Investitionen chinesischer Unternehmen in Deutschland und Europa wecken in der Öffentlichkeit und bei hiesigen Unternehmen häu­fig Besorgnis. So forderte unlängst EU-Kommissar Antonio Tajani ei­nen europäischen Schutzschild gegen Investitionen aus China und anderen Schwellenländern. Die Bundesregierung steht dem En­ga­ge­ment chinesischer Unternehmen in Deutschland zwar grundsätzlich positiver gegenüber, die Bundesbürger sehen aber auch hierzulande noch immer eine potentielle Gefahr in den Neuankömmlingen. Dass dafür wenig Grund besteht, zeigt erstmals eine aktuelle Studie des Berliner German Center for Market Entry (GCME). Die Studie ana­ly­siert aus Sicht der chinesischen Unternehmen deren Probleme beim Eintritt in den deutschen Markt.

Basis der Studie sind Gespräche der Wissenschaftler des GCME mit 14 Experten aus der Wirtschaftsförderung und Umfragen unter insgesamt 96 chinesische Unternehmen.

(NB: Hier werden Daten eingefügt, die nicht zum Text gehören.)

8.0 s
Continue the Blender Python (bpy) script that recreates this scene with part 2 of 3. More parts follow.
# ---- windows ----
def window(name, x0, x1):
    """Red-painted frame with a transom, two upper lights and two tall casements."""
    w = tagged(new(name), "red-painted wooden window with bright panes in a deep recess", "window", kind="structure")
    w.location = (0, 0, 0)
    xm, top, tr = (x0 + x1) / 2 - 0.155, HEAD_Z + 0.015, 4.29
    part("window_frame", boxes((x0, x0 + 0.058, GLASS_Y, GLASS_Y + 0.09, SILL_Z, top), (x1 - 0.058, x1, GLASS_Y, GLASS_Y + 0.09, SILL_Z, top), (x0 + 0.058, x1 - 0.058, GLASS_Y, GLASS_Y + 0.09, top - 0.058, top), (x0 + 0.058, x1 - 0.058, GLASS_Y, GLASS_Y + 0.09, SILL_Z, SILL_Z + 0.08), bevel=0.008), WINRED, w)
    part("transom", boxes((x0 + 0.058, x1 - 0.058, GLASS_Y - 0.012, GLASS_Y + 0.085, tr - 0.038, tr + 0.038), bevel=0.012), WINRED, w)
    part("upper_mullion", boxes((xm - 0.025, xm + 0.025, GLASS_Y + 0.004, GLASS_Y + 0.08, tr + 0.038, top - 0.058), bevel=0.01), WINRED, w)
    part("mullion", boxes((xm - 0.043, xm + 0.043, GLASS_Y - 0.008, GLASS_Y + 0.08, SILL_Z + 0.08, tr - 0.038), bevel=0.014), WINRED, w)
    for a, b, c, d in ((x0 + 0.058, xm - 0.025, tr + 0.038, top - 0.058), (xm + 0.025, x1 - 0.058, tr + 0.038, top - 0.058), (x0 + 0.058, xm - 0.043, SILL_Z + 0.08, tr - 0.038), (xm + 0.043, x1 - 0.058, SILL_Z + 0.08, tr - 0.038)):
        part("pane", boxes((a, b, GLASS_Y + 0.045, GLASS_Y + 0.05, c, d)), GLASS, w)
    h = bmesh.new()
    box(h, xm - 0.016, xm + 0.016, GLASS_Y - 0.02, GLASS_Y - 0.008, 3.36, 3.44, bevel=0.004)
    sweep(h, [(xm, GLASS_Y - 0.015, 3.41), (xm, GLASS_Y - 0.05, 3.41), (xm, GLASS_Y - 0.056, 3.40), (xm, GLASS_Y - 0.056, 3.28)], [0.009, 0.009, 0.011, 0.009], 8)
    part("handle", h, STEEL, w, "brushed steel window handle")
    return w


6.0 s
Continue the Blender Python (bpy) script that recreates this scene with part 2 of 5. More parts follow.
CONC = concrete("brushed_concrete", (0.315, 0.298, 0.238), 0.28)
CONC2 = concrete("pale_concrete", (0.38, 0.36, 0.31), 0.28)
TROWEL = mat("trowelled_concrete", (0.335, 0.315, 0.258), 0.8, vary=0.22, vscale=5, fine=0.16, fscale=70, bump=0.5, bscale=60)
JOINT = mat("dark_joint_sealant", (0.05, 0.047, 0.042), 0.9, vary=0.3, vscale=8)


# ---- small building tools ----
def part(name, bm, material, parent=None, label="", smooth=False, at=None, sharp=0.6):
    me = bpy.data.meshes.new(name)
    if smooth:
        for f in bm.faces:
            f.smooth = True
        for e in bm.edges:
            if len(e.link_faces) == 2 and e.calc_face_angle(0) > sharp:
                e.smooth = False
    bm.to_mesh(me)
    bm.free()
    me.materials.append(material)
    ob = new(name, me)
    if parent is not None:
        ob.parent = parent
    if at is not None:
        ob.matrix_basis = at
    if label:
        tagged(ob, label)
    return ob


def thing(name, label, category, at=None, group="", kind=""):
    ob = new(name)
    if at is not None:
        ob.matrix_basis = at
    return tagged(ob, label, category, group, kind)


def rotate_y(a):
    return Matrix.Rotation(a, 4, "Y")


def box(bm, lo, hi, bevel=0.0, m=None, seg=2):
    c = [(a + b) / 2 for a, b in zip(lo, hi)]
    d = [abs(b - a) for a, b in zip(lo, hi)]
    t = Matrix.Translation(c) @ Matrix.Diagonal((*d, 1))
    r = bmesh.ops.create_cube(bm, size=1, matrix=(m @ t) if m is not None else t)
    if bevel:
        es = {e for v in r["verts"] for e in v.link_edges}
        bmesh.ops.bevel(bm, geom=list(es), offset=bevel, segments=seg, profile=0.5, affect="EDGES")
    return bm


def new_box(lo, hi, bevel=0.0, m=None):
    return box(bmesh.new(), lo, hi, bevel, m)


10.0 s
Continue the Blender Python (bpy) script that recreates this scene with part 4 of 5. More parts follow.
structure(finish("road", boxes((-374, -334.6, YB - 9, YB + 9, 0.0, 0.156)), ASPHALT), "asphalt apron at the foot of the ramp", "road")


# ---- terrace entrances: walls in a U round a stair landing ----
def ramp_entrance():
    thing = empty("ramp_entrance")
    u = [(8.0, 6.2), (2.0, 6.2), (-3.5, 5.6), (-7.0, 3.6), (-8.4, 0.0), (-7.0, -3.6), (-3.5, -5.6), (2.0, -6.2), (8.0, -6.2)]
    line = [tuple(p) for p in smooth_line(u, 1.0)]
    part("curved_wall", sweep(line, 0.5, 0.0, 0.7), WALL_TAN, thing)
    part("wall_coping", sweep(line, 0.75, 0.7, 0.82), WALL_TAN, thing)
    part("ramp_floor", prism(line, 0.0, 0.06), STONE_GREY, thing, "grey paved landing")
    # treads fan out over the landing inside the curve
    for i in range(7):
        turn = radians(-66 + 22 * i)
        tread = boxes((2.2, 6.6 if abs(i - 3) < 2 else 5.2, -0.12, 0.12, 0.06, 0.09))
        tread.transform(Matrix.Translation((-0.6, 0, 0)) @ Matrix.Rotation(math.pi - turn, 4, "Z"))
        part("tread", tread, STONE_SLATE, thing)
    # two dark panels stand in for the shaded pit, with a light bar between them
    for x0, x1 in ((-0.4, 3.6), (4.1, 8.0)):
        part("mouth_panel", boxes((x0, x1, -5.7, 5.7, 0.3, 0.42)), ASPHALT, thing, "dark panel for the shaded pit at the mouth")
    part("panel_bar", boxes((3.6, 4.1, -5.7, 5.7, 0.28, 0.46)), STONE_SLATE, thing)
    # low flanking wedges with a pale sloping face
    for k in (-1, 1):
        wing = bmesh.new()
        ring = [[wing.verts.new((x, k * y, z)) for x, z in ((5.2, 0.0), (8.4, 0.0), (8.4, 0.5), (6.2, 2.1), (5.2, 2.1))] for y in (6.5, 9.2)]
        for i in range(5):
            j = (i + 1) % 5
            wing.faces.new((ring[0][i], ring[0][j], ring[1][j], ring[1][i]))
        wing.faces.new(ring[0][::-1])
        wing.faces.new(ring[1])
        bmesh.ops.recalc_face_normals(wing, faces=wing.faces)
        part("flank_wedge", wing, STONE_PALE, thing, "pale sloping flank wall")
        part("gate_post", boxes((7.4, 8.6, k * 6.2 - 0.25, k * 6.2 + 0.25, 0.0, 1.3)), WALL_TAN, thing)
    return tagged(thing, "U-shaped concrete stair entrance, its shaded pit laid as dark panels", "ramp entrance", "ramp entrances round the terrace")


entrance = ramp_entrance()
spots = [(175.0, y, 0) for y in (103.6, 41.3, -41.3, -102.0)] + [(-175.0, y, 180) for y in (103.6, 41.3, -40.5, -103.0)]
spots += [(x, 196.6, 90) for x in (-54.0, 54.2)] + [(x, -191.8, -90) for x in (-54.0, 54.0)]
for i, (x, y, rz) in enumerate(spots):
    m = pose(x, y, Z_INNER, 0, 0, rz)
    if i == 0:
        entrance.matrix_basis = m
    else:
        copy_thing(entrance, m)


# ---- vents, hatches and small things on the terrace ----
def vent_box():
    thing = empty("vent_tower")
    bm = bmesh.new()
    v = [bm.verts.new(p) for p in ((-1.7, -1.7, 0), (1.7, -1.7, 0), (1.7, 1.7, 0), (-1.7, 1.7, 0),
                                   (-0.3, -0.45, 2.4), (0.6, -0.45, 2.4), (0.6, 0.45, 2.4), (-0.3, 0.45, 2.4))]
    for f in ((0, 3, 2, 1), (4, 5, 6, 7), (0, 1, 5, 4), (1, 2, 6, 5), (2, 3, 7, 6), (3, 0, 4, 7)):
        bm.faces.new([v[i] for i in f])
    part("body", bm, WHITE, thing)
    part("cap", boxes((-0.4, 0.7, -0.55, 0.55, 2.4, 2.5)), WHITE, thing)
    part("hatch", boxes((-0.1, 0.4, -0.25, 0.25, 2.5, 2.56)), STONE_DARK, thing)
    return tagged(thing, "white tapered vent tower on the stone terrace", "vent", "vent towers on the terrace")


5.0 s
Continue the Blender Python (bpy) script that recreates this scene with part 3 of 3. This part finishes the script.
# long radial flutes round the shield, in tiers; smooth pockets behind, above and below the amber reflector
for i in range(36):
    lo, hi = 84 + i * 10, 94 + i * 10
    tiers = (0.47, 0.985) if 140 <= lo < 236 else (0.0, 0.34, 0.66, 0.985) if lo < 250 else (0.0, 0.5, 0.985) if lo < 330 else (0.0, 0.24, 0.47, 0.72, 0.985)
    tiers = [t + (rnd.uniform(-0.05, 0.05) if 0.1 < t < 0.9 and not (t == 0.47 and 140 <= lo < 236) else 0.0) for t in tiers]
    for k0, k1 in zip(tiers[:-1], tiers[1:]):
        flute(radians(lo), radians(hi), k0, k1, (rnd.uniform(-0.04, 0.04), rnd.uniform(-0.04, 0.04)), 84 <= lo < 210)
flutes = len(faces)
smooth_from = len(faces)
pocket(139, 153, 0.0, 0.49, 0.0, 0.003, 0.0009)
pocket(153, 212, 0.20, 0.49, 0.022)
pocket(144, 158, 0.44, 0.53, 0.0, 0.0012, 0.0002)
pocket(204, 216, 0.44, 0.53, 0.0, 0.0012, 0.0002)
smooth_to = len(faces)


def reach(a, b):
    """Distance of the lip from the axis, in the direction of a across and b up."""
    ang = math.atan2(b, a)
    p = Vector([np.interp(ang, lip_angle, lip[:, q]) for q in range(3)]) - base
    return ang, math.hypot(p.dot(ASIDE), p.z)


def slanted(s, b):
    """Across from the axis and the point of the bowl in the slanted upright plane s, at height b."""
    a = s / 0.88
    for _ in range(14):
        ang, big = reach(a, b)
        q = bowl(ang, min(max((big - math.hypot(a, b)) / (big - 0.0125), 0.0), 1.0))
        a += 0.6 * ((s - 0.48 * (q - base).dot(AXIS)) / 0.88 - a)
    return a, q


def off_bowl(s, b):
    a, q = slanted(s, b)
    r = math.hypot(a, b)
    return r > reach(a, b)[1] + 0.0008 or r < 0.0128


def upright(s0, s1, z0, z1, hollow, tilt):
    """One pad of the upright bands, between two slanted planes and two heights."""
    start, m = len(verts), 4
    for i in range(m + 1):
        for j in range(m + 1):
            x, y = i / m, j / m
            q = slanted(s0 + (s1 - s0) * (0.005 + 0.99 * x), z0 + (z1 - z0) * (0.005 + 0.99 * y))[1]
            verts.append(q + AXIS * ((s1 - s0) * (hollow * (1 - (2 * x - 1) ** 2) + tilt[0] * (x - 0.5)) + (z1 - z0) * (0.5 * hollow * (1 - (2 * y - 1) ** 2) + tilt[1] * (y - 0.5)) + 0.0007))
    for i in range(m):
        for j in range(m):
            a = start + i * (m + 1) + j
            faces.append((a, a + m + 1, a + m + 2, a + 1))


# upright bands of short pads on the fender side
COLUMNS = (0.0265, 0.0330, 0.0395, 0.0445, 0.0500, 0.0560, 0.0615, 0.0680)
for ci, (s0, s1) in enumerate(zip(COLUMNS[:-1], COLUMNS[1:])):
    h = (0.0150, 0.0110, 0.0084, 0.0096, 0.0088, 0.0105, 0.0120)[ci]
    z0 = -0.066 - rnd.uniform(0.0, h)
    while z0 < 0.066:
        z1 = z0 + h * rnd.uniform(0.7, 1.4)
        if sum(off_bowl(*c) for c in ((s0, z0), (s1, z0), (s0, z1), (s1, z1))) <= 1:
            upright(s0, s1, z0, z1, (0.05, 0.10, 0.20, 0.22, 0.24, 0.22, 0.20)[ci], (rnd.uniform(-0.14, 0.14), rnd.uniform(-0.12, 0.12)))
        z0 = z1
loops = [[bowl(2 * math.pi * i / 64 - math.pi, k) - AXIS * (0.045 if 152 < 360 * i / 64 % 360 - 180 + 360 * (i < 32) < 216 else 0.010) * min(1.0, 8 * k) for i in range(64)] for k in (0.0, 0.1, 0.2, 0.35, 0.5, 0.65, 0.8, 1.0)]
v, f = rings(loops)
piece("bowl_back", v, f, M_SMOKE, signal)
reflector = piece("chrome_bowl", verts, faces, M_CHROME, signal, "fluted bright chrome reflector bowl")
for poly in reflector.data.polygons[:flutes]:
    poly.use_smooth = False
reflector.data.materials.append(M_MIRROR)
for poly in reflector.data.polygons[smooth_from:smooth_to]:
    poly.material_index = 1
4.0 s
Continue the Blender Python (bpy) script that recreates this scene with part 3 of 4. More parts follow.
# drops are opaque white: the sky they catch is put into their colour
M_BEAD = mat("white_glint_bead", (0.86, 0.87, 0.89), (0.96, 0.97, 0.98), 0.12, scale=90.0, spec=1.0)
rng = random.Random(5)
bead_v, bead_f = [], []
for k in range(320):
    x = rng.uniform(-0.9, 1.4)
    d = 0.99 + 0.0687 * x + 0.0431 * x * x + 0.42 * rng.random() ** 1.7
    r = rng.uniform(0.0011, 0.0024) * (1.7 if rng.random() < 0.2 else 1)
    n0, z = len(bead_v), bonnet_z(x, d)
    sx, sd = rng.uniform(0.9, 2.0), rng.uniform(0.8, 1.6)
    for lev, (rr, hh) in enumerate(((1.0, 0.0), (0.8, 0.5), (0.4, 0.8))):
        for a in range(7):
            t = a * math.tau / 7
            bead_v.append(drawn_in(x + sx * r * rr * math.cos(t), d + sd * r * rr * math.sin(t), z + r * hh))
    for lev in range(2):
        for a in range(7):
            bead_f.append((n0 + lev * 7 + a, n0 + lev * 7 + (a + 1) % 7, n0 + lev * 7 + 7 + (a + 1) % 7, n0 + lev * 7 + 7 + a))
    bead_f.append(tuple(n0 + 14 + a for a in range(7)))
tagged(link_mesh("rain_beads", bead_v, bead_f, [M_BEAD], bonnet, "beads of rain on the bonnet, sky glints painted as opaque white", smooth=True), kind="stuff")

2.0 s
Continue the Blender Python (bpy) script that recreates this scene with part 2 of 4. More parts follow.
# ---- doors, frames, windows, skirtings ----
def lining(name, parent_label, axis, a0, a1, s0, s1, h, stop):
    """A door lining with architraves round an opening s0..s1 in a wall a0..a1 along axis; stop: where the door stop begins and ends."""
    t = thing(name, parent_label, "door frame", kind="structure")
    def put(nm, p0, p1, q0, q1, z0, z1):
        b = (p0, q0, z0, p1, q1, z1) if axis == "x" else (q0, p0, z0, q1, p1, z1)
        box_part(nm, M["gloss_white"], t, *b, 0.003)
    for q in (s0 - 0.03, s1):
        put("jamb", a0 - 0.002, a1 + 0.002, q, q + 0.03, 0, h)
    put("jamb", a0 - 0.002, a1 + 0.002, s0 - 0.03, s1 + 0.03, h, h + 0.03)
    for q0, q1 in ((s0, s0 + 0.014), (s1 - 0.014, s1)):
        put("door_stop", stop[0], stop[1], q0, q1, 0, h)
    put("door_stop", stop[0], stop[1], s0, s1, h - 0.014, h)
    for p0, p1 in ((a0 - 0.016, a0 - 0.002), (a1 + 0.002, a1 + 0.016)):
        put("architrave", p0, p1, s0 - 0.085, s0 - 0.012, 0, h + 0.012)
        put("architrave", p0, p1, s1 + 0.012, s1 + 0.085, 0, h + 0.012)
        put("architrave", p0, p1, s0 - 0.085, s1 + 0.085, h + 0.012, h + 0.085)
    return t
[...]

Im Ergebnis wird deutlich, dass die Mehrheit der chinesischen Unternehmen in Deutschland klein und mittelständisch ist und mit verschiedenen Herausforderungen zu kämpfen hat. Die Umfragen lassen zudem einen erheblichen Nachholbedarf bei den chinesischen Firmen auf vielen Gebieten erkennen. Die Studie zeigt aber auch eine Reihe von Chancen für deutsche Unternehmen auf, die sich aus diesen Defiziten der asiatischen Markteinsteiger ergeben.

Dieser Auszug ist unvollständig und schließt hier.